Agnieska loves her home in the valley and her small village, but unfortunately her village is located near a corrupted Wood. A wizard named The Dragon protects the valley from the Wood, but he does so for a painful price. Once every ten years he takes a young woman from the valley to serve him for ten years. The next choosing is drawing near and Agnieska is afraid for her beautiful graceful best friend Kasia. Everyone knows Kasia will be chosen until The Dragon comes and she isn't.

Uprooted was an unexpected treasure. I decided to read it because one of my favorite authors, Peter V. Brett, raved how amazing it was and saying it mildly he wasn't kidding; Uprooted really blew me away.

The story started slowly for me as it was told entirely from Agnieska's internal point of view. She explained the wood, her world, and all she knew about The Dragon from her thoughts. Events went from a calm walk to an exhilarating run shortly after Dragon's choosing and I was enthralled to the end.

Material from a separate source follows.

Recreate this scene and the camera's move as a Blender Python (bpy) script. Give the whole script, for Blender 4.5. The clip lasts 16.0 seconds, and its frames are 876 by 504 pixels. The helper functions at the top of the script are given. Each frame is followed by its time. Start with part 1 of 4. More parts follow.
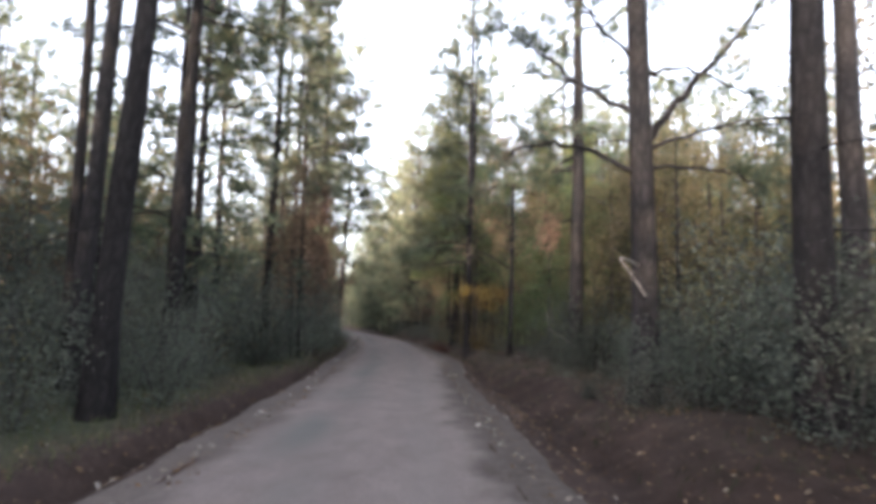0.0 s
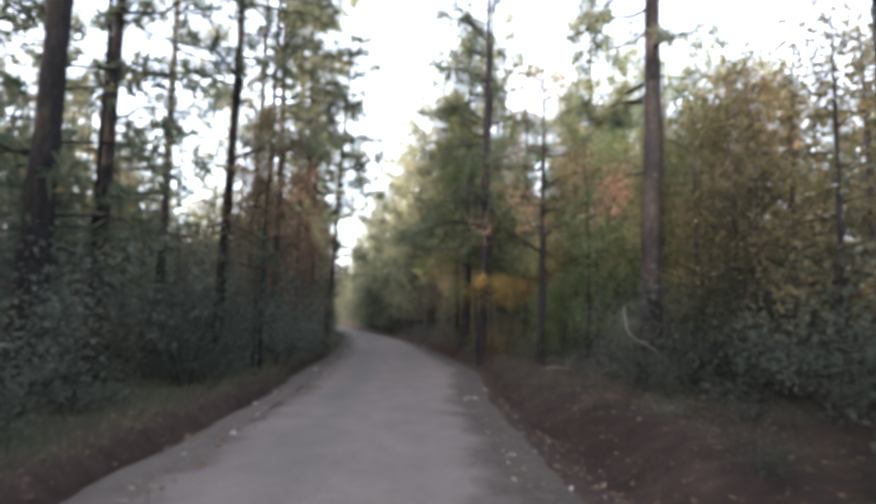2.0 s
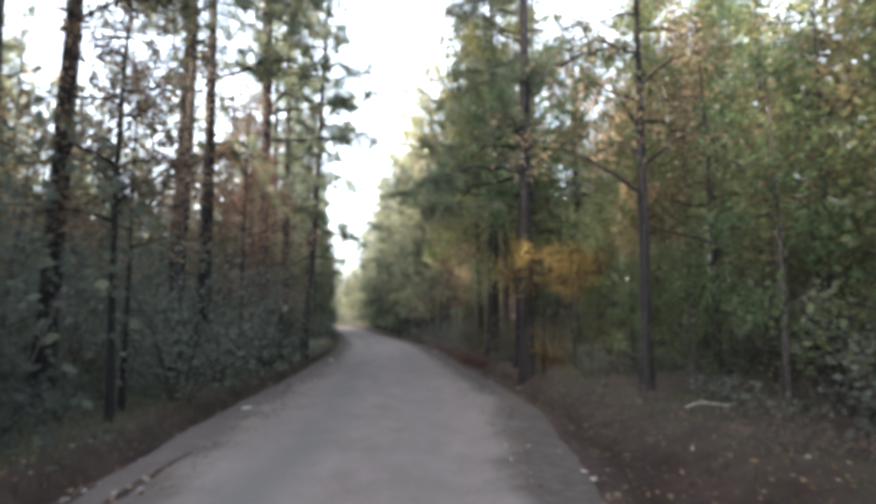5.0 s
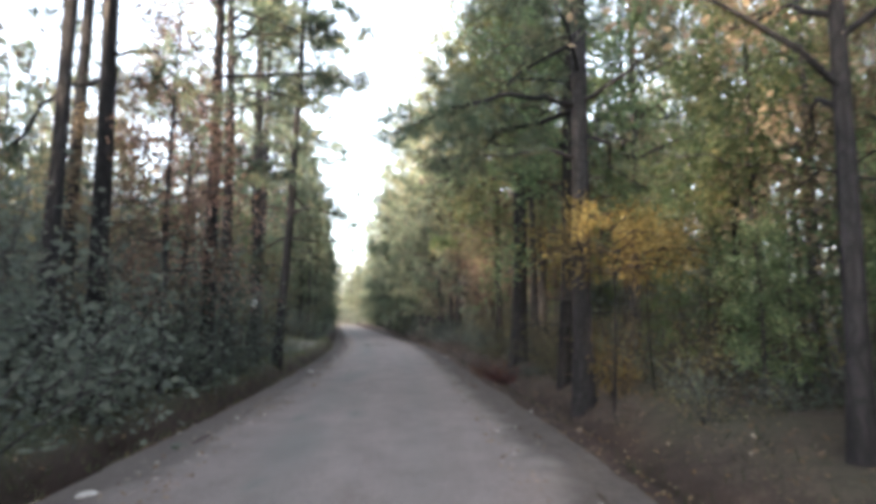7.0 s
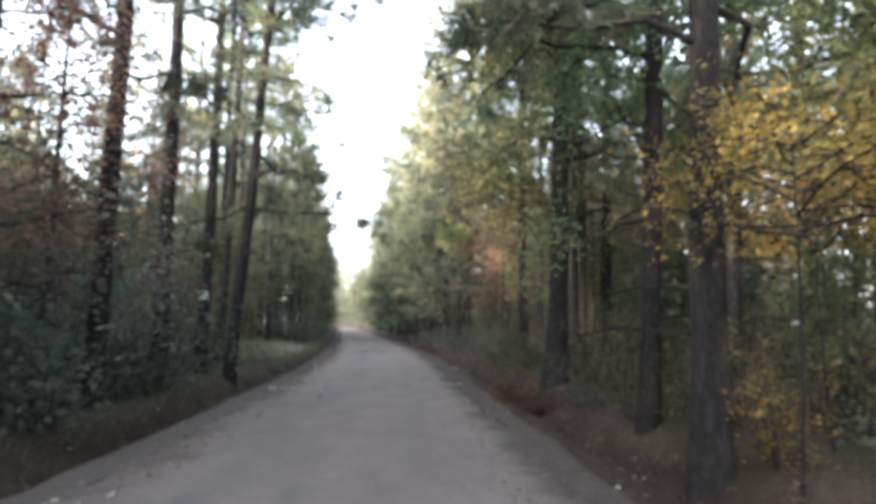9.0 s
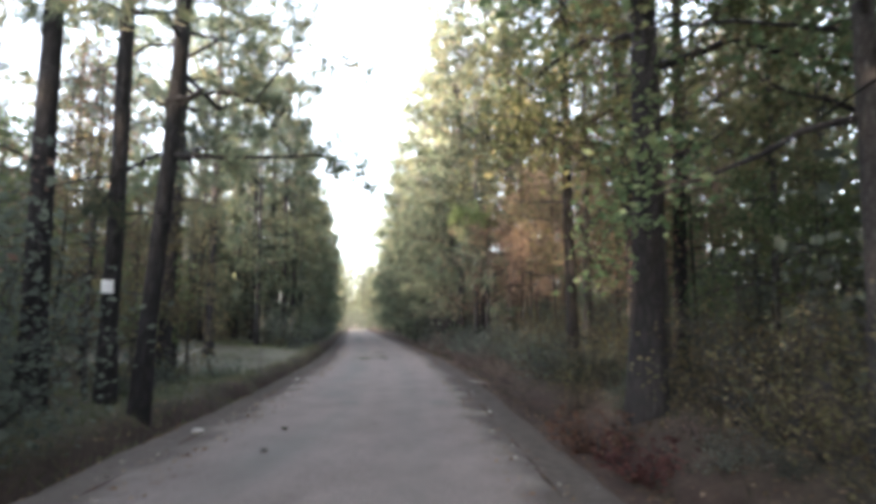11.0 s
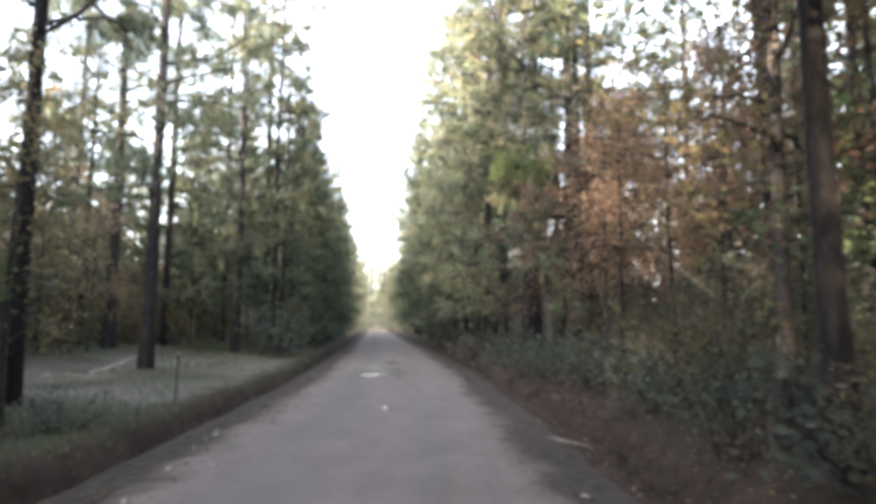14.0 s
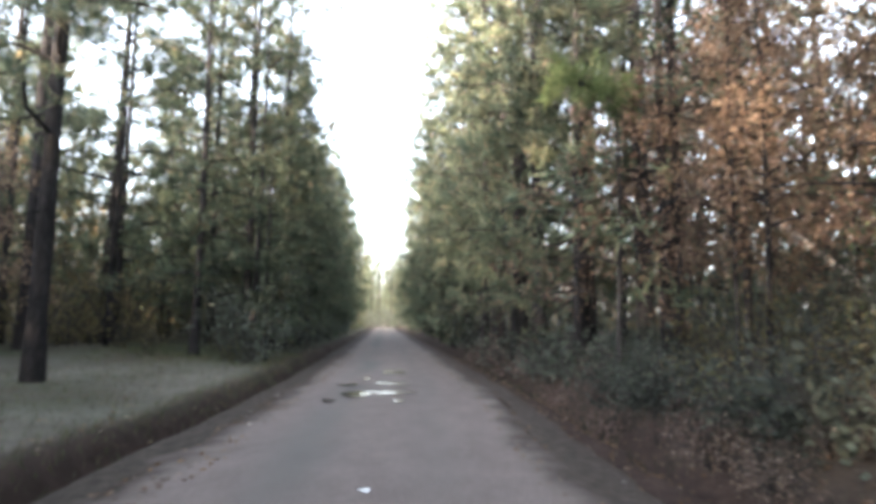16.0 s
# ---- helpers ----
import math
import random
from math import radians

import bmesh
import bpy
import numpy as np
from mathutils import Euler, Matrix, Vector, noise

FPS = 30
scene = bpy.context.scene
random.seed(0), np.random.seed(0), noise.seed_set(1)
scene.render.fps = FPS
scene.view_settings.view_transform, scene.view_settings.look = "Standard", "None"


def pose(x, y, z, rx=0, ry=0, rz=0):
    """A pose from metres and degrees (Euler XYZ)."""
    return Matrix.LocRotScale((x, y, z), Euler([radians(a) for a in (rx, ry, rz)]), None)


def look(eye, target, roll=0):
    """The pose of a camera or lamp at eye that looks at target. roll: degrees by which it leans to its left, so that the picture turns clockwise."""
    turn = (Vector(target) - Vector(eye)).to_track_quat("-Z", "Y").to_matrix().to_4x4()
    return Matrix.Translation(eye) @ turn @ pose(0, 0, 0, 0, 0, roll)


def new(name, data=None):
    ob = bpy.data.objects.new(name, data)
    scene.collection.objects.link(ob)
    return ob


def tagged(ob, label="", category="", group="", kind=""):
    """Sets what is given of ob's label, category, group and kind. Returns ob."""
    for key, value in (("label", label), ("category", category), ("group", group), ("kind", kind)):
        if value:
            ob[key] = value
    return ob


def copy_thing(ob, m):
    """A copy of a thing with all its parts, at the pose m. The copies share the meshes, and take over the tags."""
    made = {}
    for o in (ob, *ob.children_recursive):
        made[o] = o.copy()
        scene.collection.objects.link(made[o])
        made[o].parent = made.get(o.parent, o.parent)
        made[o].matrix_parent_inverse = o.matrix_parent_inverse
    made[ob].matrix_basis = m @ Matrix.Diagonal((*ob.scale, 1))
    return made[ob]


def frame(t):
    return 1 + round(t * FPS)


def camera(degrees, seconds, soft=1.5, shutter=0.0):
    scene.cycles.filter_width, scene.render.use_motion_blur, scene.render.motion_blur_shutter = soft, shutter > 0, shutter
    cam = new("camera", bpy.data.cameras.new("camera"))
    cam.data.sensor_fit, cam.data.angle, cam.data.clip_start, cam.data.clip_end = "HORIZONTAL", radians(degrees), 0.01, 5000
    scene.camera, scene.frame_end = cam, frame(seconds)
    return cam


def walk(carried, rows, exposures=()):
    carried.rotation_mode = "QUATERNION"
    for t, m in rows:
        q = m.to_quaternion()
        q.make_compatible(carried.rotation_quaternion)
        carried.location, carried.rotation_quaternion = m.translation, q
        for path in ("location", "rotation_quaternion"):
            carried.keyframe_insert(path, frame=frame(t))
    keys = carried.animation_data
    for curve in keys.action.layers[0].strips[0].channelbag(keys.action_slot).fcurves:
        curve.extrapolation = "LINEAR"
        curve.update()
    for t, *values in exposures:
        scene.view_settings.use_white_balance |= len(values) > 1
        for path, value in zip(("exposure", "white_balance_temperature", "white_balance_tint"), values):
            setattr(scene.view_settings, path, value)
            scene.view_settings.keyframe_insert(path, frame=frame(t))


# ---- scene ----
# ---------------------------------------------------------------- camera
cam = camera(68.0, 16.0, soft=4.7, shutter=0.5)
PATH = [
    (0, (0.000, -0.000, 1.496), (0.062, 1.987, 1.717), 0.95),
    (0.5, (-0.000, 1.463, 1.507), (0.062, 3.450, 1.725), 0.67),
    (1, (-0.002, 3.055, 1.520), (0.052, 5.042, 1.736), 1.49),
    (1.5, (0.008, 4.605, 1.497), (0.063, 6.592, 1.718), 1.10),
    (2, (0.030, 6.171, 1.511), (0.080, 8.159, 1.727), 1.10),
    (2.5, (0.056, 7.812, 1.495), (0.099, 9.800, 1.709), 0.30),
    (3, (0.075, 9.297, 1.478), (0.117, 11.285, 1.693), 0.26),
    (3.5, (0.079, 10.837, 1.474), (0.120, 12.826, 1.685), -0.13),
    (4, (0.081, 12.342, 1.472), (0.113, 14.330, 1.684), -0.09),
    (6.5, (-0.007, 19.418, 1.549), (-0.005, 21.408, 1.756), -0.32),
    (7, (-0.016, 20.823, 1.563), (-0.020, 22.812, 1.767), -0.02),
    (7.5, (-0.025, 22.188, 1.550), (-0.034, 24.177, 1.753), 0.40),
    (8, (-0.058, 23.446, 1.508), (-0.070, 25.435, 1.719), 0.66),
    (8.5, (-0.088, 24.706, 1.475), (-0.102, 26.694, 1.697), 0.93),
    (9, (-0.124, 25.955, 1.479), (-0.146, 27.943, 1.699), 1.19),
    (11.5, (-0.379, 32.535, 1.476), (-0.437, 34.522, 1.695), -0.01),
    (12, (-0.458, 33.860, 1.484), (-0.535, 35.846, 1.708), 0.39),
    (12.5, (-0.552, 35.271, 1.503), (-0.649, 37.256, 1.728), 0.79),
    (13, (-0.658, 36.715, 1.521), (-0.764, 38.700, 1.740), 0.50),
    (13.5, (-0.776, 38.112, 1.523), (-0.889, 40.096, 1.745), 0.48),
    (14, (-0.907, 39.594, 1.508), (-1.029, 41.578, 1.728), 0.51),
    (14.5, (-1.065, 41.160, 1.485), (-1.200, 43.143, 1.703), 0.89),
    (15, (-1.216, 42.585, 1.470), (-1.351, 44.569, 1.682), 0.52),
    (15.5, (-1.368, 44.049, 1.487), (-1.510, 46.033, 1.696), 1.02),
    (16, (-1.532, 45.651, 1.455), (-1.680, 47.634, 1.670), 0.91),
]
STOPS = [(0, 2.76, 6150, 18), (4, 3.12, 5960, 13), (9, 3.48, 5960, 11), (13, 3.5, 6100, 14), (16, 3.42, 5950, 12)]
walk(cam, [(t, look(eye, target, roll)) for t, eye, target, roll in PATH], exposures=STOPS)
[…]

I really enjoyed Agnieska as a character. She's every bit a tough 17 year old girl. Nieska is kind, caring, and more than willing to fight to protect who/what she loves. She's one easy character to root for which is great since the whole story is told by her.

The Wood made a frightening and enthralling antagonist. It was nefarious and truly evil. I personally can always get down with a strong good versus evil tale and this story is certainly that. The Wood creates a definite horror element and I felt myself frightened for the characters while facing the wood. I actually walked by a little wooded area and gave it a cautious sideways glance because of the Wood. I definitely started walking faster and farther away too.

One other part of Uprooted that made it special was that the entire story is told in a single book. The current trend seems to be everything is at least a trilogy but Naomi Novik left out any extraneous and over explanatory parts to make one incredible tale from beginning to end.

Uprooted's overall storyline, characters, and magic were exquisitely done. I feel like I've cheated myself by not reading any other novels by Naomi Novik. I'll have to rectify that soon.

5 out of 5 stars

I received this ARC from NetGalley in exchange for an honest review.